======== DATA IN THIS EXERCISE

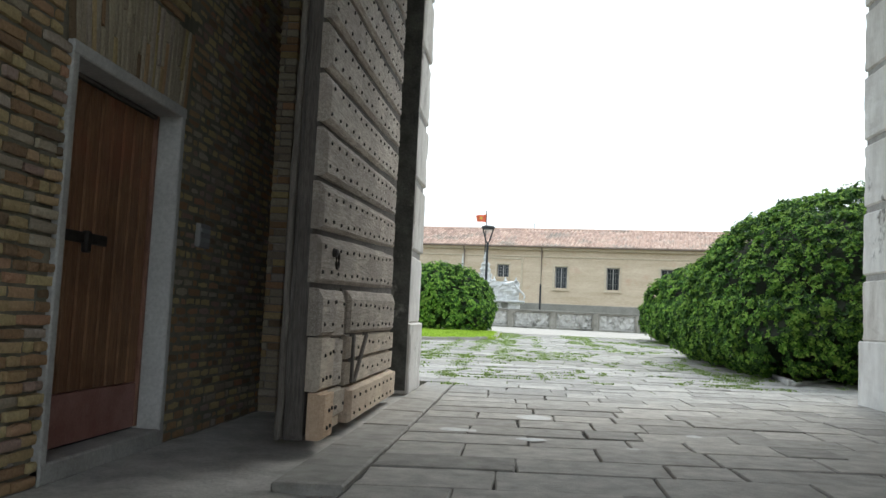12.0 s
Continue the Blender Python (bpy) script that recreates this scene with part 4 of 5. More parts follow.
def upper_window():
    """The lower part of a blocked window: a moulded grey frame and rough pale render inside it."""
    w = empty("window_1", XR, 2.5, 3.2)
    tagged(w, "blocked window with moulded grey wooden frame and rough render", "window", kind="structure")
    y0, y1, z0, z1 = 1.25, 3.72, 3.2, 4.9
    part("window_frame", boxes((XR - 0.05, XR + 0.1, y1 - 0.05, y1, z0, z1), (XR - 0.05, XR + 0.1, y0, y0 + 0.05, z0, z1), bevel=0.008), M_GREYPAINT, w)
    part("window_sill", boxes((XR - 0.07, XR + 0.1, y0 + 0.05, y1 - 0.05, z0, z0 + 0.05), bevel=0.01), M_GREYPAINT, w)
    part("frame_panel", boxes((XR - 0.015, XR + 0.1, y1 - 0.42, y1 - 0.052, z0 + 0.052, z1), bevel=0.006), M_GREYPAINT, w)
    part("moulding", boxes((XR - 0.032, XR - 0.012, y1 - 0.13, y1 - 0.09, z0 + 0.1, z1), (XR - 0.032, XR - 0.012, y1 - 0.3, y1 - 0.27, z0 + 0.2, z1), (XR - 0.032, XR - 0.012, y1 - 0.27, y1 - 0.13, z0 + 0.2, z0 + 0.24), bevel=0.006), M_GREYPAINT, w)
    bm = boxes((XR - 0.04, XR + 0.1, y0 + 0.052, y1 - 0.36, z0 + 0.052, z1))
    bmesh.ops.subdivide_edges(bm, edges=bm.edges[:], cuts=10, use_grid_fill=True)
    for v in bm.verts:
        v.co += Vector((0.006 * noise.noise(v.co * 5), (0.05 * noise.noise(v.co * 9) if v.co.y > y1 - 0.4 else 0), 0))
    part("render_fill", bm, M_PLASTER, w, "rough pale grey render")
    settle(w)


upper_window()


def number_plate():
    p = empty("number_plate", XR, 4.575, 2.53)
    tagged(p, "small white enamel wall plate with a black mark", "sign")
    part("plate", boxes((XR - 0.028, XR + 0.004, 4.48, 4.67, 2.545, 2.685), bevel=0.004), M_PLATE, p)
    part("mark_bar", boxes((XR - 0.031, XR - 0.0275, 4.555, 4.595, 2.58, 2.65)), M_BLACK, p)
    settle(p)


number_plate()


def call_box():
    c = empty("call_point", XR + 0.09, 4.97, 1.56)
    tagged(c, "small red alarm call box on the crumbled door jamb", "call box")
    part("housing", boxes((XR - 0.03, XR + 0.1, 4.87, 4.985, 1.575, 1.695), bevel=0.008), M_REDBOX, c)
    part("face", boxes((XR - 0.036, XR - 0.0305, 4.895, 4.96, 1.6, 1.67), bevel=0.002), M_GREYBOX, c)
    settle(c)


call_box()


def checker_plate():
    """A steel cover lying on the floor, with raised bars in a basket pattern."""
    c = empty("floor_cover", 4.45, 4.15, 0.0)
    tagged(c, "worn steel checker-plate cover lying on the paving", "cover plate")
    part("frame", boxes((4.14, 4.76, 3.79, 4.51, 0.003, 0.022), bevel=0.006), M_RUST, c, "rusty frame")
    part("plate", boxes((4.155, 4.745, 3.805, 4.495, 0.023, 0.03), bevel=0.002), M_STEEL, c)
    v, f = [], []
    for i in range(10):
        for j in range(12):
            x, y = 4.18 + i * 0.06, 3.83 + j * 0.058
            a = radians(45 if (i + j) % 2 else -45)
            i0 = len(v)
            for s, t in ((-1, -1), (1, -1), (1, 1), (-1, 1)):
                dx, dy = s * 0.026, t * 0.007
                v.append((x + dx * math.cos(a) - dy * math.sin(a), y + dx * math.sin(a) + dy * math.cos(a), 0.03))
            for s, t in ((-1, -1), (1, -1), (1, 1), (-1, 1)):
                dx, dy = s * 0.018, t * 0.003
                v.append((x + dx * math.cos(a) - dy * math.sin(a), y + dx * math.sin(a) + dy * math.cos(a), 0.035))
            f += [tuple(i0 + k for k in q) for q in ((4, 5, 6, 7), (0, 1, 5, 4), (1, 2, 6, 5), (2, 3, 7, 6), (3, 0, 4, 7))]
    tagged(child("tread_pattern", mesh_of("tread_pattern", v, f, M_STEEL), c), kind="stuff")
    settle(c)
    c.rotation_euler = (0, 0, radians(10))
    bm = bmesh.new()
    tube(bm, [(5.18, 5.45, 0.02), (5.17, 5.1, 0.022), (5.16, 4.95, 0.02)], [0.018, 0.016, 0.014], 7)
    tagged(part("iron_bar", bm, M_IRON, None), "short black iron bar lying by the wall", "bar")


checker_plate()


def wall_lump(y, z, s, label, material):
    bm = bmesh.new()
    bmesh.ops.create_icosphere(bm, subdivisions=3, radius=1.0)
    for v in bm.verts:
        k = 1 + 0.35 * noise.noise(v.co * 2 + Vector((y, z, 0)))
        v.co = Vector((XR + v.co.x * s[0] * k, y + v.co.y * s[1] * k, z + v.co.z * s[2] * k))
    ob = part("mortar_lump", bm, material, None, "", True)
    tagged(ob, label, "mortar lump", "mortar lumps on the wall")


wall_lump(4.3, 1.92, (0.04, 0.09, 0.03), "grey mortar lump stuck to the brick wall", M_LIME)
wall_lump(1.46, 1.86, (0.028, 0.035, 0.03), "grey mortar lump stuck to the brick wall", M_LIME)
wall_lump(6.62, 3.35, (0.012, 0.07, 0.06), "pale plaster patch stuck to the dark brick wall", M_LIME)


def smooth_patch(y, z, ry, rz, seed):
    """A thin smooth patch added over the bricks, feathered at its uneven edge."""
    rings, n = 6, 26
    v = [(XR - 0.012, y, z)]
    for k in range(1, rings + 1):
        for i in range(n):
            a = i * math.tau / n
            q = k / rings * (1 + 0.28 * noise.noise((math.cos(a) * 1.4, math.sin(a) * 1.4, seed)))
            v.append((XR - 0.012 + 0.024 * (k / rings) ** 3 + 0.003 * noise.noise((q * 5, a * 2, seed)), y + ry * q * math.cos(a), z + rz * q * math.sin(a)))
    f = [(0, 1 + i, 1 + (i + 1) % n) for i in range(n)]
    f += [(1 + (k - 1) * n + i, 1 + k * n + i, 1 + k * n + (i + 1) % n, 1 + (k - 1) * n + (i + 1) % n) for k in range(1, rings) for i in range(n)]
    child("smooth_patch", mesh_of("smooth_patch", v, f, M_SMOOTHPATCH, True), wall_right, "smooth grey-pink patch added to the brick wall")


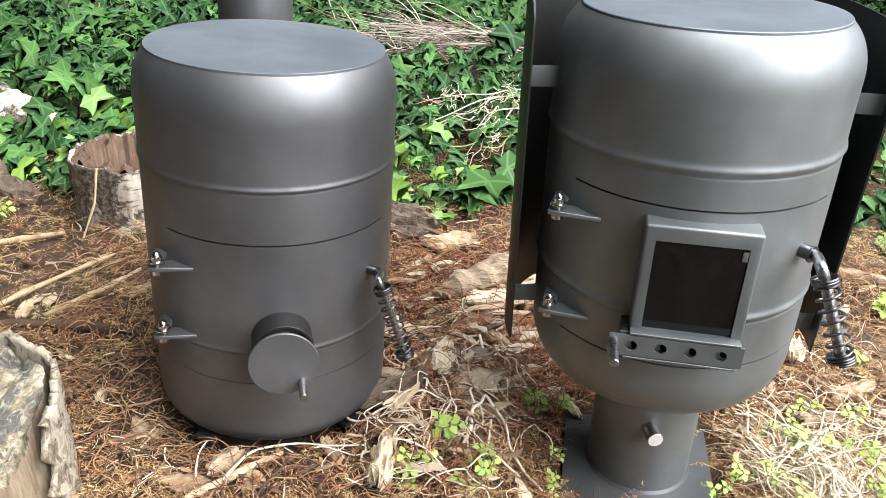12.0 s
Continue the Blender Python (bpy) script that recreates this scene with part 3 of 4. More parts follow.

================

- WHAT IS BEING ASKED -
Exactly reproduce the entries above, minus the pictures.

- REPLY -
12.0 s
Continue the Blender Python (bpy) script that recreates this scene with part 4 of 5. More parts follow.
def upper_window():
    """The lower part of a blocked window: a moulded grey frame and rough pale render inside it."""
    w = empty("window_1", XR, 2.5, 3.2)
    tagged(w, "blocked window with moulded grey wooden frame and rough render", "window", kind="structure")
    y0, y1, z0, z1 = 1.25, 3.72, 3.2, 4.9
    part("window_frame", boxes((XR - 0.05, XR + 0.1, y1 - 0.05, y1, z0, z1), (XR - 0.05, XR + 0.1, y0, y0 + 0.05, z0, z1), bevel=0.008), M_GREYPAINT, w)
    part("window_sill", boxes((XR - 0.07, XR + 0.1, y0 + 0.05, y1 - 0.05, z0, z0 + 0.05), bevel=0.01), M_GREYPAINT, w)
    part("frame_panel", boxes((XR - 0.015, XR + 0.1, y1 - 0.42, y1 - 0.052, z0 + 0.052, z1), bevel=0.006), M_GREYPAINT, w)
    part("moulding", boxes((XR - 0.032, XR - 0.012, y1 - 0.13, y1 - 0.09, z0 + 0.1, z1), (XR - 0.032, XR - 0.012, y1 - 0.3, y1 - 0.27, z0 + 0.2, z1), (XR - 0.032, XR - 0.012, y1 - 0.27, y1 - 0.13, z0 + 0.2, z0 + 0.24), bevel=0.006), M_GREYPAINT, w)
    bm = boxes((XR - 0.04, XR + 0.1, y0 + 0.052, y1 - 0.36, z0 + 0.052, z1))
    bmesh.ops.subdivide_edges(bm, edges=bm.edges[:], cuts=10, use_grid_fill=True)
    for v in bm.verts:
        v.co += Vector((0.006 * noise.noise(v.co * 5), (0.05 * noise.noise(v.co * 9) if v.co.y > y1 - 0.4 else 0), 0))
    part("render_fill", bm, M_PLASTER, w, "rough pale grey render")
    settle(w)


upper_window()


def number_plate():
    p = empty("number_plate", XR, 4.575, 2.53)
    tagged(p, "small white enamel wall plate with a black mark", "sign")
    part("plate", boxes((XR - 0.028, XR + 0.004, 4.48, 4.67, 2.545, 2.685), bevel=0.004), M_PLATE, p)
    part("mark_bar", boxes((XR - 0.031, XR - 0.0275, 4.555, 4.595, 2.58, 2.65)), M_BLACK, p)
    settle(p)


number_plate()


def call_box():
    c = empty("call_point", XR + 0.09, 4.97, 1.56)
    tagged(c, "small red alarm call box on the crumbled door jamb", "call box")
    part("housing", boxes((XR - 0.03, XR + 0.1, 4.87, 4.985, 1.575, 1.695), bevel=0.008), M_REDBOX, c)
    part("face", boxes((XR - 0.036, XR - 0.0305, 4.895, 4.96, 1.6, 1.67), bevel=0.002), M_GREYBOX, c)
    settle(c)


call_box()


def checker_plate():
    """A steel cover lying on the floor, with raised bars in a basket pattern."""
    c = empty("floor_cover", 4.45, 4.15, 0.0)
    tagged(c, "worn steel checker-plate cover lying on the paving", "cover plate")
    part("frame", boxes((4.14, 4.76, 3.79, 4.51, 0.003, 0.022), bevel=0.006), M_RUST, c, "rusty frame")
    part("plate", boxes((4.155, 4.745, 3.805, 4.495, 0.023, 0.03), bevel=0.002), M_STEEL, c)
    v, f = [], []
    for i in range(10):
        for j in range(12):
            x, y = 4.18 + i * 0.06, 3.83 + j * 0.058
            a = radians(45 if (i + j) % 2 else -45)
            i0 = len(v)
            for s, t in ((-1, -1), (1, -1), (1, 1), (-1, 1)):
                dx, dy = s * 0.026, t * 0.007
                v.append((x + dx * math.cos(a) - dy * math.sin(a), y + dx * math.sin(a) + dy * math.cos(a), 0.03))
            for s, t in ((-1, -1), (1, -1), (1, 1), (-1, 1)):
                dx, dy = s * 0.018, t * 0.003
                v.append((x + dx * math.cos(a) - dy * math.sin(a), y + dx * math.sin(a) + dy * math.cos(a), 0.035))
            f += [tuple(i0 + k for k in q) for q in ((4, 5, 6, 7), (0, 1, 5, 4), (1, 2, 6, 5), (2, 3, 7, 6), (3, 0, 4, 7))]
    tagged(child("tread_pattern", mesh_of("tread_pattern", v, f, M_STEEL), c), kind="stuff")
    settle(c)
    c.rotation_euler = (0, 0, radians(10))
    bm = bmesh.new()
    tube(bm, [(5.18, 5.45, 0.02), (5.17, 5.1, 0.022), (5.16, 4.95, 0.02)], [0.018, 0.016, 0.014], 7)
    tagged(part("iron_bar", bm, M_IRON, None), "short black iron bar lying by the wall", "bar")


checker_plate()


def wall_lump(y, z, s, label, material):
    bm = bmesh.new()
    bmesh.ops.create_icosphere(bm, subdivisions=3, radius=1.0)
    for v in bm.verts:
        k = 1 + 0.35 * noise.noise(v.co * 2 + Vector((y, z, 0)))
        v.co = Vector((XR + v.co.x * s[0] * k, y + v.co.y * s[1] * k, z + v.co.z * s[2] * k))
    ob = part("mortar_lump", bm, material, None, "", True)
    tagged(ob, label, "mortar lump", "mortar lumps on the wall")


wall_lump(4.3, 1.92, (0.04, 0.09, 0.03), "grey mortar lump stuck to the brick wall", M_LIME)
wall_lump(1.46, 1.86, (0.028, 0.035, 0.03), "grey mortar lump stuck to the brick wall", M_LIME)
wall_lump(6.62, 3.35, (0.012, 0.07, 0.06), "pale plaster patch stuck to the dark brick wall", M_LIME)


def smooth_patch(y, z, ry, rz, seed):
    """A thin smooth patch added over the bricks, feathered at its uneven edge."""
    rings, n = 6, 26
    v = [(XR - 0.012, y, z)]
    for k in range(1, rings + 1):
        for i in range(n):
            a = i * math.tau / n
            q = k / rings * (1 + 0.28 * noise.noise((math.cos(a) * 1.4, math.sin(a) * 1.4, seed)))
            v.append((XR - 0.012 + 0.024 * (k / rings) ** 3 + 0.003 * noise.noise((q * 5, a * 2, seed)), y + ry * q * math.cos(a), z + rz * q * math.sin(a)))
    f = [(0, 1 + i, 1 + (i + 1) % n) for i in range(n)]
    f += [(1 + (k - 1) * n + i, 1 + k * n + i, 1 + k * n + (i + 1) % n, 1 + (k - 1) * n + (i + 1) % n) for k in range(1, rings) for i in range(n)]
    child("smooth_patch", mesh_of("smooth_patch", v, f, M_SMOOTHPATCH, True), wall_right, "smooth grey-pink patch added to the brick wall")


12.0 s
Continue the Blender Python (bpy) script that recreates this scene with part 3 of 4. More parts follow.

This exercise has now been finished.